Sdr Anna yang dirahmati Allah swt.,
Salah persepsi terhadap ma’na hubungan dalam perkawinan adalah ketika perkawinan dipahami sebagai sebuah taman nan indah yang penuh bunga dan kepuasan penghuninya di setiap prosesnya , ini adalah hal yang tidak rasional karena sebenarnya yang realistis ketika seseorang memasuki jenjang rumah tangga adalah suatu perjuangan untuk menyelesaikan masalah. Bukankah nilai pernikahan adalah separoh dari agama itu sendiri? Jadi siapkanlah berbagai kemampuan untuk bertemu dengan yang bernama masalah atau jangan bilang telah siap untuk menikah, Sdrku.

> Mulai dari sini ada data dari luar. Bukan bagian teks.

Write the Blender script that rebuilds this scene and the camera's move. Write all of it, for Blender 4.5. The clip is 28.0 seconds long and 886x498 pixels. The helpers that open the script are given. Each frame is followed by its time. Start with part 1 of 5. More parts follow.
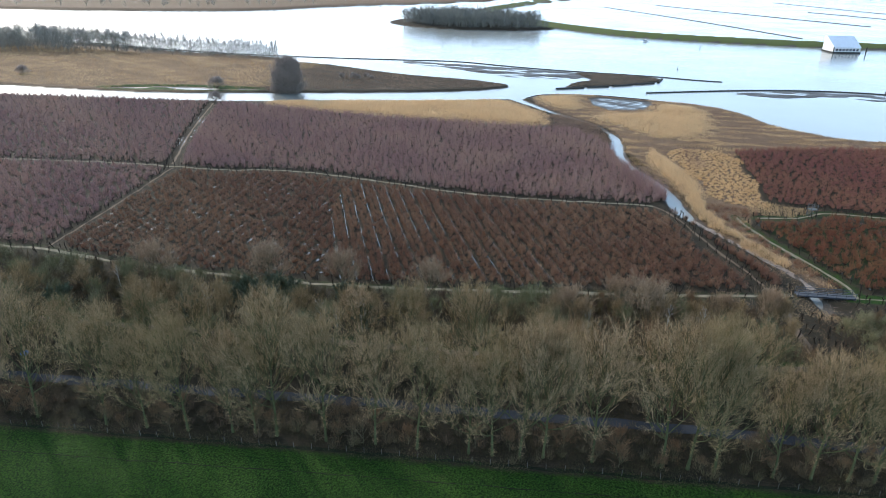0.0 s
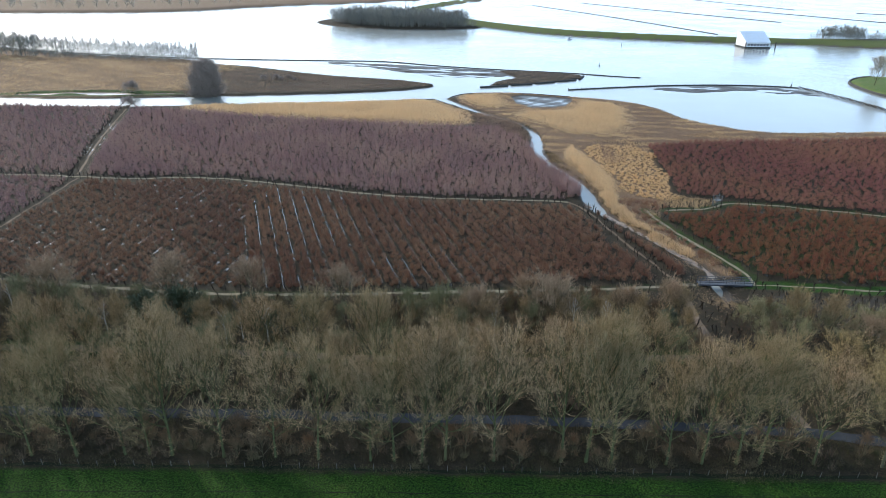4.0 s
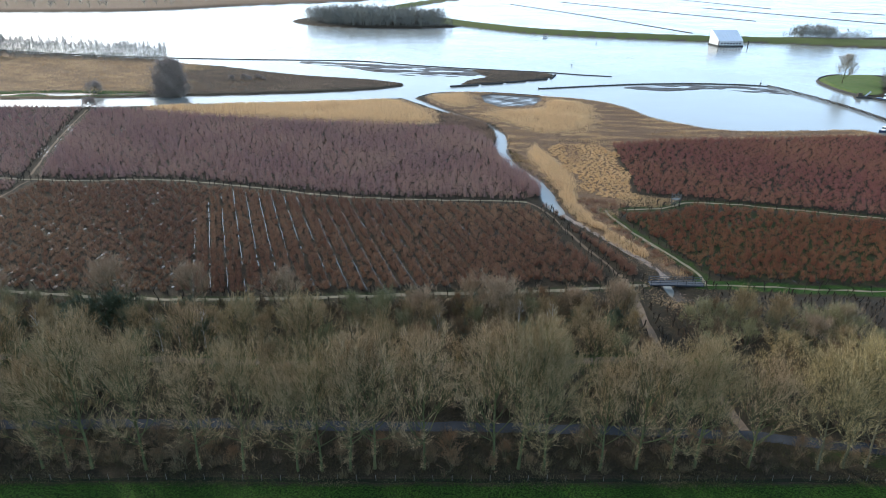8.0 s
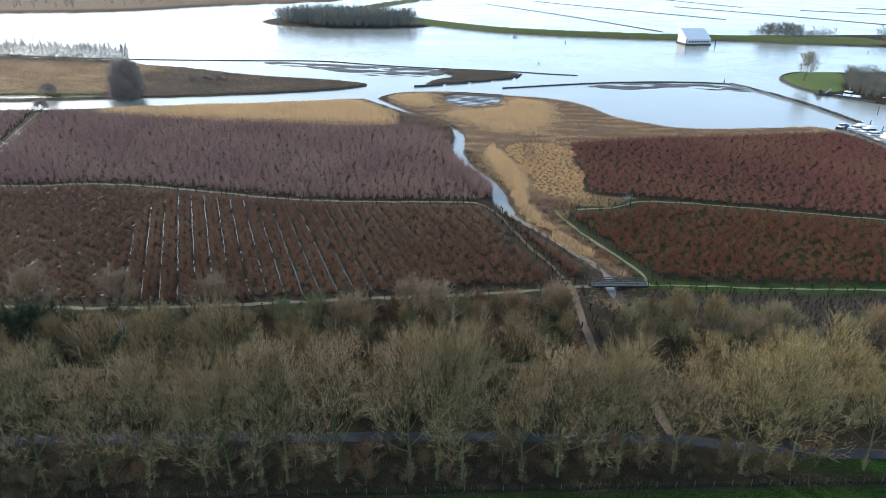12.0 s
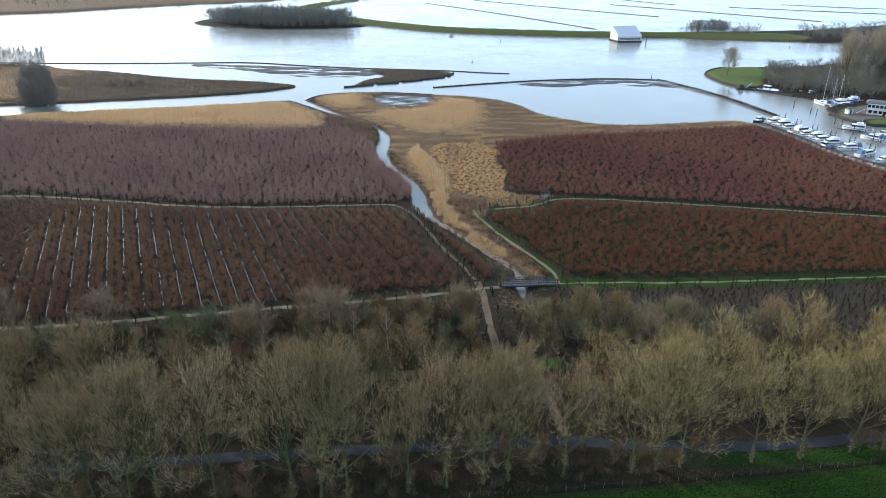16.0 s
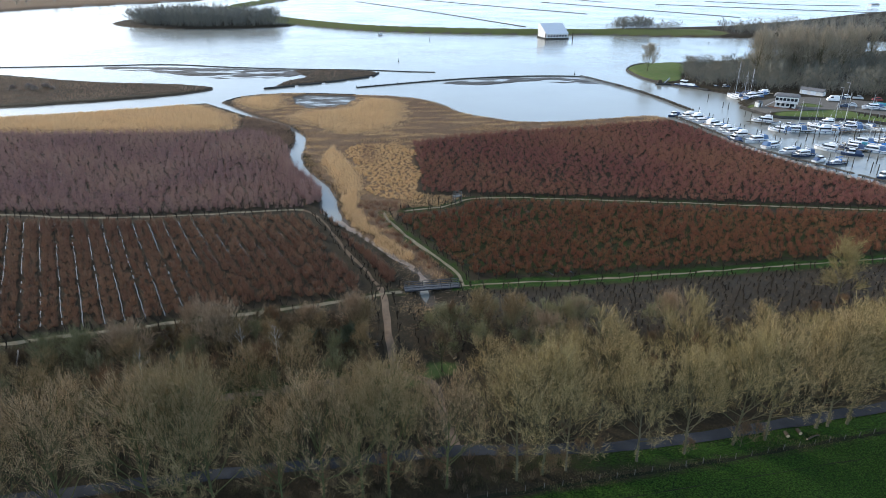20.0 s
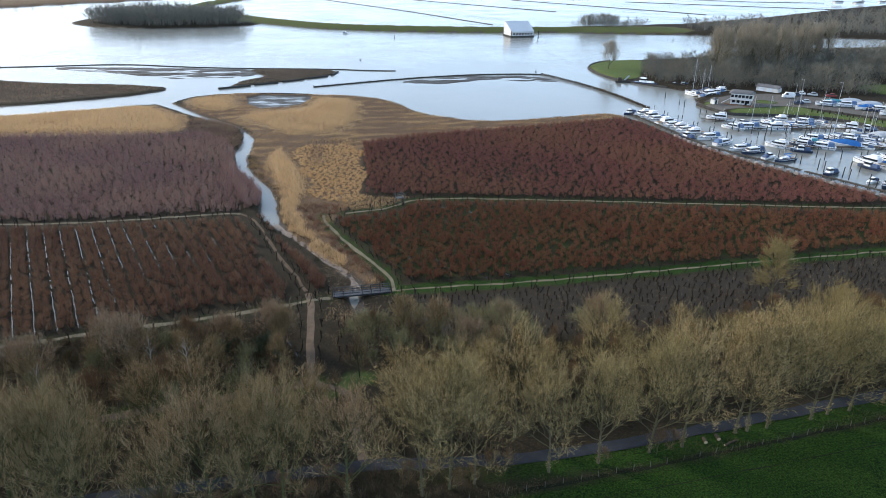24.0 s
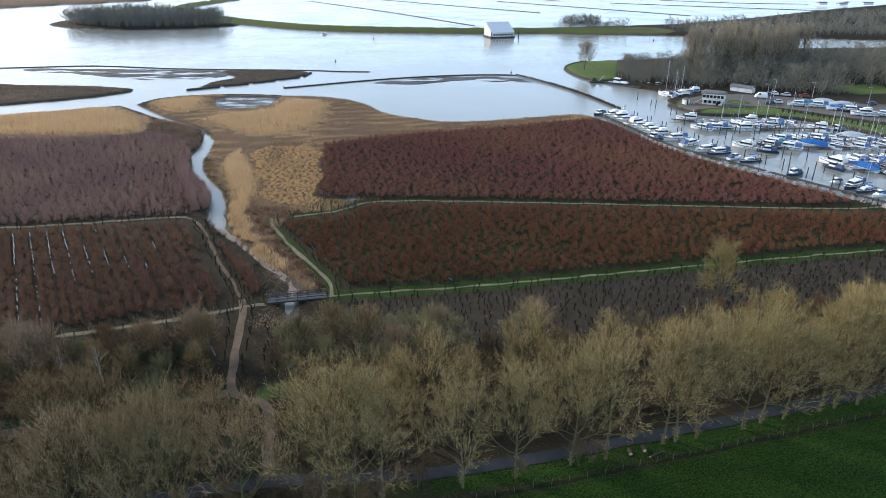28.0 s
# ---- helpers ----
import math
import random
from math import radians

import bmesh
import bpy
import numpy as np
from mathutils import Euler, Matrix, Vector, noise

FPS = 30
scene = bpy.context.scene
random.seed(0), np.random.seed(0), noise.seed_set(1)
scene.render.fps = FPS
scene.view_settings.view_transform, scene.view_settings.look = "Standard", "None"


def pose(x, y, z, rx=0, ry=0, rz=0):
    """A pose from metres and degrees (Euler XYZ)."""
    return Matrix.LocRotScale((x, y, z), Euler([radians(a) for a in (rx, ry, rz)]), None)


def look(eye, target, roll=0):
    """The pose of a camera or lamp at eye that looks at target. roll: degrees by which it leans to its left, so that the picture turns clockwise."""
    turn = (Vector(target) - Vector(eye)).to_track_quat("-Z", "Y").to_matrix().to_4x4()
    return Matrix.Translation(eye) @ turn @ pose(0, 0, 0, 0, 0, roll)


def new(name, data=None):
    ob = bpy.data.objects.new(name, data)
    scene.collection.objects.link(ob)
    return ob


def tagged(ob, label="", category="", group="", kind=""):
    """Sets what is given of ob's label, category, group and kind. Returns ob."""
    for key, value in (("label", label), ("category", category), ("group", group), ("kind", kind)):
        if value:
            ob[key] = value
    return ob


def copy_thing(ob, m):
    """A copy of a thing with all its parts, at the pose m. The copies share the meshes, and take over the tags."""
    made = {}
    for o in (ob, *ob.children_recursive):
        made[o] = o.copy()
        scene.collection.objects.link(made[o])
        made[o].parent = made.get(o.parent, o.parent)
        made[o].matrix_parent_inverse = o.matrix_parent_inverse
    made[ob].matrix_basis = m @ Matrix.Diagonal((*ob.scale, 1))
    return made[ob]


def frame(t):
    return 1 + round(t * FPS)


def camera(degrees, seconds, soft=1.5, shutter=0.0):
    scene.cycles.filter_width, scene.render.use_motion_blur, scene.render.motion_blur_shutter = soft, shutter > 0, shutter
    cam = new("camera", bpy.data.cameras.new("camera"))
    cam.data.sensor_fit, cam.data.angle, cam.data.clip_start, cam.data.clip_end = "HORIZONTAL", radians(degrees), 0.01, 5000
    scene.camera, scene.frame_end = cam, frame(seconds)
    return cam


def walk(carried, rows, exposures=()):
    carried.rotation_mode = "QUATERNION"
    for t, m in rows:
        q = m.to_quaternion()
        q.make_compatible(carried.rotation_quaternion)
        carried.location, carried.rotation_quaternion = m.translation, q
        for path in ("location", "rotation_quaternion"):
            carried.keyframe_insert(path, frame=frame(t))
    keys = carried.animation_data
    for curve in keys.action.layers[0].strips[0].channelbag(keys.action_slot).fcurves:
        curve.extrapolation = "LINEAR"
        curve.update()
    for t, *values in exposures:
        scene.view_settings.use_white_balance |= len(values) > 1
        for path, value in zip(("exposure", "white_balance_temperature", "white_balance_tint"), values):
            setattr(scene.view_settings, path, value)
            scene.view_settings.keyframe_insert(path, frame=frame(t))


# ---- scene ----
cam = camera(68.0, 28.0, soft=0.8)
PATH = [
    (0, (3.798, -1.564, 60.657), (3.648, 0.26, 59.849), 0.6),
    (0.5, (4.665, -1.51, 60.783), (4.523, 0.314, 59.974), 0.6),
    (1, (5.497, -1.43, 60.886), (5.359, 0.394, 60.077), 0.6),
    (1.5, (6.305, -1.325, 60.968), (6.173, 0.499, 60.158), 0.6),
    (2, (7.102, -1.198, 61.031), (6.977, 0.627, 60.222), 0.6),
    (2.5, (7.896, -1.051, 61.077), (7.785, 0.775, 60.268), 0.6),
    (3, (8.696, -0.885, 61.107), (8.615, 0.943, 60.298), 0.6),
    (3.5, (9.508, -0.701, 61.123), (9.496, 1.128, 60.314), 0.5),
    (5.5, (12.957, 0.172, 61.078), (13.003, 2.0, 60.268), 0.5),
    (6, (13.883, 0.417, 61.045), (13.934, 2.245, 60.236), 0.4),
    (6.5, (14.835, 0.67, 61.007), (14.89, 2.498, 60.197), 0.4),
    (7, (15.814, 0.931, 60.963), (15.873, 2.758, 60.153), 0.5),
    (7.5, (16.819, 1.196, 60.916), (16.88, 3.023, 60.105), 0.5),
    (8, (17.849, 1.466, 60.866), (17.913, 3.293, 60.055), 0.6),
    (8.5, (18.903, 1.739, 60.814), (18.968, 3.566, 60.003), 0.6),
    (9, (19.977, 2.013, 60.76), (20.045, 3.84, 59.949), 0.5),
    (9.5, (21.072, 2.289, 60.706), (21.141, 4.116, 59.895), 0.5),
    (10, (22.184, 2.565, 60.652), (22.255, 4.392, 59.842), 0.5),
    (10.5, (23.311, 2.839, 60.599), (23.383, 4.666, 59.789), 0.5),
    (11, (24.452, 3.112, 60.547), (24.527, 4.939, 59.737), 0.5),
    (11.5, (25.603, 3.382, 60.497), (25.7, 5.208, 59.687), 0.5),
    (12, (26.764, 3.649, 60.449), (26.879, 5.474, 59.638), 0.5),
    (12.5, (27.933, 3.911, 60.403), (28.063, 5.735, 59.593), 0.5),
    (14.5, (32.65, 4.908, 60.248), (32.869, 6.723, 59.438), 0.4),
    (15, (33.835, 5.141, 60.217), (34.071, 6.954, 59.406), 0.5),
    (15.5, (35.021, 5.367, 60.188), (35.268, 7.178, 59.377), 0.4),
    (16, (36.208, 5.585, 60.162), (36.462, 7.395, 59.351), 0.4),
    (16.5, (37.396, 5.795, 60.138), (37.656, 7.605, 59.327), 0.5),
    (17, (38.585, 5.998, 60.117), (38.85, 7.806, 59.305), 0.5),
    (17.5, (39.776, 6.192, 60.097), (40.05, 7.999, 59.285), 0.4),
    (18, (40.971, 6.378, 60.078), (41.262, 8.182, 59.266), 0.5),
    (18.5, (42.169, 6.556, 60.06), (42.482, 8.356, 59.247), 0.5),
    (19, (43.372, 6.726, 60.042), (43.72, 8.519, 59.228), 0.5),
    (19.5, (44.582, 6.887, 60.023), (44.963, 8.674, 59.209), 0.4),
    (20, (45.799, 7.04, 60.003), (46.209, 8.82, 59.189), 0.4),
    (20.5, (47.026, 7.186, 59.981), (47.454, 8.961, 59.166), 0.4),
    (21, (48.263, 7.323, 59.956), (48.703, 9.096, 59.141), 0.4),
    (21.5, (49.512, 7.454, 59.927), (49.96, 9.224, 59.111), 0.4),
    (23.5, (54.648, 7.91, 59.748), (55.114, 9.675, 58.931), 0.4),
    (24, (55.969, 8.011, 59.683), (56.437, 9.775, 58.865), 0.4),
    (24.5, (57.303, 8.106, 59.605), (57.774, 9.87, 58.788), 0.4),
    (25, (58.65, 8.199, 59.516), (59.123, 9.962, 58.699), 0.4),
    (25.5, (60.007, 8.288, 59.412), (60.482, 10.051, 58.595), 0.4),
    (26, (61.371, 8.375, 59.292), (61.848, 10.138, 58.476), 0.4),
    (26.5, (62.739, 8.461, 59.155), (63.218, 10.223, 58.339), 0.4),
    (27, (64.103, 8.546, 58.999), (64.585, 10.308, 58.183), 0.4),
    (27.5, (65.459, 8.633, 58.821), (65.944, 10.394, 58.007), 0.4),
    (28, (66.798, 8.72, 58.621), (67.285, 10.481, 57.808), 0.4),
]
walk(cam, [(t, look(eye, target, roll)) for t, eye, target, roll in PATH], [(0, 0.54, 5950, 9), (10, 0.45, 6050, 9), (17, 0.28, 6150, 10), (24, 0.2, 6250, 12), (28, 0.2, 6250, 12)])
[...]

Sdr Anna yang dirahmati Allah swt.,
Saya melihat bahwa masalah yang Anda rasakan karena adanya suatu kesenjangan harapan yang belum tersampaikan pada kedua belah pihak. Anda dan suami mempunyai harapan yang boleh jadi sama, namun masing-masing tertutup dalam persepsi subyektif. Akhirnya terjadilah masing-masing pihak kecewa karena tak mendapatkan harapannya. Apa yang Anda sampaikan, ”saya hanya tak ingin membuat nya marah & tersinggung, karena kadang di tengah kami bercanda dia mengeluarakan kata2 yang tidak enak di dengar”, mencerminkan dua hal, yang pertama adalah ketulusan Anda sebagai istri untuk membahagiakan suami, subhanallah, semoga ini tercacat sebagai pahala. Yang kedua tercermin masih adanya sumbatan komunikasi antara Anda dengan pasangan, kenapa? Mungkin Anda atau suami sama-sama mengharap terpenuhinya harapan tapi belum berusaha memenuhi harapan pasangan. Cobalah memulai langkah awal dengan mengalah, orang bijak mengatakan bahwa mengalah bukan berarti kalah, tapi sebagai strategi untuk menang secara bersama-sama. Sifat suami yang keras adalah peluang pahala bagi Anda dan ini adalah ujian Anda apakah mampu mempraktikkan sikap lembut dan sabar. Sdr Ana, janganlah lari dari masalah, tapi hadapi dengan yakin bahwa dengan saling diam maka problem justru akan berlarut-larut. Dekati suami, mintalah ma’af kalau ada yang salah, dan jangan malas berubah. Jangan surut dalam berikhtiar, inilah waktunya untuk saling menyesuaiakan diri; Insya Allah ini adalah cara Allah swt. membuat kepribadian Anda tumbuh (personal growth) ke arah yang lebih baik. Semoga.